DCM & prcd-PRA
Currently in Giant Schnauzers we have mainly two DNA tests available to assist breeders with breeding decisions that relate to specific health conditions. The first is for a particular type of Progressive Retinal Atrophy; prcd-PRA which causes blindness, and the second is for one type of Dilated Cardiomopathy (DCM) that usually occurs in young dogs and is a heart condition that is often fatal. Both of these DNA tests are for conditions classed as autosomal recessive.
This means a dog must inherit two copies of an abnormal gene before its health is affected. Each dog inherits one copy of a gene from its mother and one from its father. If the health status of both sire and dam are known, the likely health status of any puppies produced can be predicted. A dog can be used responsibly in a breeding programme without the risk of producing clinically affected puppies, PROVIDED THE RIGHT MATE IS SELECTED.
For both the prcd-PRA and DCM DNA tests the result will be either clear, carrier or affected.
Clear means the dog doesn’t have any copies of the abnormal gene and will not be clinically affected by the disorder. Only a normal copy of the gene will be passed to any offspring. Clear dogs can be mated to any dog without producing affected puppies.
Carrier means the dog has one copy of the normal gene and one copy of the abnormal gene. The dog will not usually be clinically affected by the disorder, but will pass on either one copy of the normal gene, or one copy of the abnormal gene to its offspring. Carrier dogs can only be mated to clear dogs.
Affected means the dog has two copies of the abnormal gene and will be clinically affected by the disorder. An abnormal copy of the gene will be passed on to any offspring. Affected dogs could only be mated to clear dogs without risking producing affected puppies, however all resulting puppies will be carriers. Mating an affected dog to a carrier, or another affected dog is putting the health of future puppies at risk.
Producing affected puppies that will develop prcd-PRA or DCM will have a serious impact on their health and welfare. A mating which may produce affected puppies should not be carried out i.e. a carrier should not be bred to another carrier, or an affected, and affected dogs should not be bred together.

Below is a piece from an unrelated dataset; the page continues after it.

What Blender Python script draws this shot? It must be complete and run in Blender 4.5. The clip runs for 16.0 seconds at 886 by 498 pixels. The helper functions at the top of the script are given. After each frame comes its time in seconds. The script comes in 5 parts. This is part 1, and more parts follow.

The Kennel Club advise that when used responsibly, carriers are an important part of any breeding plan and should not be overlooked. By breeding from carriers, you can keep good, healthy dogs in the breeding population, helping to maintain genetic diversity. However, it would be beneficial to DNA test offspring (particularly those that may be bred from) with the aim of producing only clear puppies in any future generations, thereby reducing the frequency of the abnormal gene in the breed. New owners of any potential carrier puppies should be informed, and placing breeding endorsements and appropriately written contracts may help to ensure they are not bred to another carrier or affected dog in the future.
Similarly, an affected dog with such an autosomal recessive condition could still theoretically be used in a breeding programme, but this will very much be dependent on the condition and whether the dog’s welfare would be affected by the mating/whelping process e.g. such as with a serious heart condition like DCM. An affected dog should not be bred to a carrier or another affected dog as affected puppies will result.
The Kennel Club also point out that a carrier or affected dog should not be “over used”. Over using these dog’s risks increasing the frequency of the faulty gene within the population, making it more difficult for future generations to breed without increasing the risk of producing affected dogs.
The aim should be to produce unaffected puppies, maintain genetic diversity and minimise the number of carriers within the population.